Amazon is challenging Microsoft and IBM with the announcement of a new cloud-based machine learning service.

AWS launches machine learning service

The company claims Amazon Machine Learning on Amazon Web Services will allow developers without deep data science skills to take advantage of machine learning (ML).

Microsoft launched its own Azure Machine Learning Service last year, on the heels of IBM's move to separate its Watson system as a cloud-based business unit.

The AWS service, launched at its annual summit in San Francisco and available today, employs the same ML technology "used for years by Amazon’s internal data scientist community". The company suggests use cases could range from fraud detection to modelling and prediction of customer behaviour.

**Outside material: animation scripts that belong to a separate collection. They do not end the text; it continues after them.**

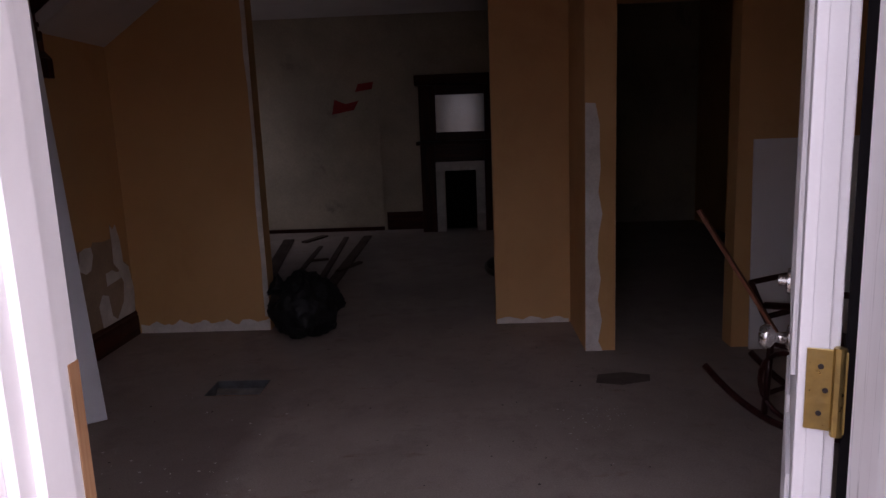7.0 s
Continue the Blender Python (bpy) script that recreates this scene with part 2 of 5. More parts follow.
def obscured_glass():
    """Old obscured glass under a film of dust, blurring the dark wood behind it."""
    m, n, l, b = nodes_of("dusty_obscured_glass")
    v = coords(n, l, (1, 1, 0.5))
    dust = noise_tex(n, l, v, 3.0, 4, 0.6)
    l.new(ramp(n, l, dust, [(0.35, (0.18, 0.115, 0.078)), (0.65, (0.47, 0.35, 0.245))]), b.inputs["Base Color"])
    l.new(ramp(n, l, dust, [(0.3, (0.88,) * 3), (0.7, (0.75,) * 3)]), b.inputs["Transmission Weight"])
    b.inputs["Roughness"].default_value = 0.28
    b.inputs["Specular IOR Level"].default_value = 0.3
    return m


CREAM = cream_paint()
PATCHY = surface("cream_paint_over_white_primer", (0.78, 0.59, 0.43), (0.7, 0.52, 0.38), 1.3, 140, 0.7, relief=0.1, mottle=0.08,
                 spots=(0.8, 0.77, 0.77), spot_at=(0.5, 0.57), spot_scale=1.6, stretch=(1, 1, 0.5), shift=False)


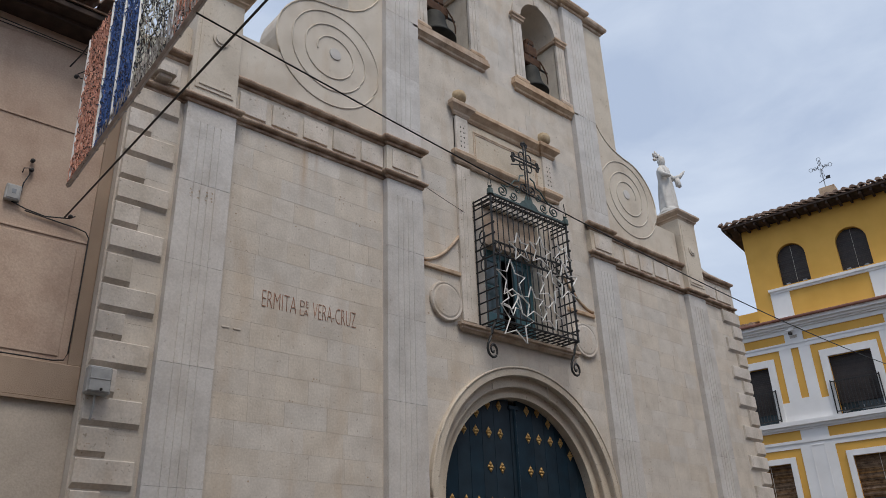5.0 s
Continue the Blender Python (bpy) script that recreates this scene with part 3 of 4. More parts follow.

A blog post by AWS' chief evangelist Jeff Barr includes a step-by-step demonstration of how developers with existing unexploited datasets would use the new service and offers suggestions on preparing data for the training process.

Pricing is on a pay-as-you-go basis with data analysis, model training, and model evaluation priced at US$0.42 (A$0.55) per compute hour.

Batch predictions will cost US$0.10 (A$0.13) for every 1000 predictions, rounded up to the next 1000, with real-time predictions incurring an additional hourly reserved capacity charge.

Charges for data stored in S3, Amazon RDS, and Amazon Redshift are billed separately.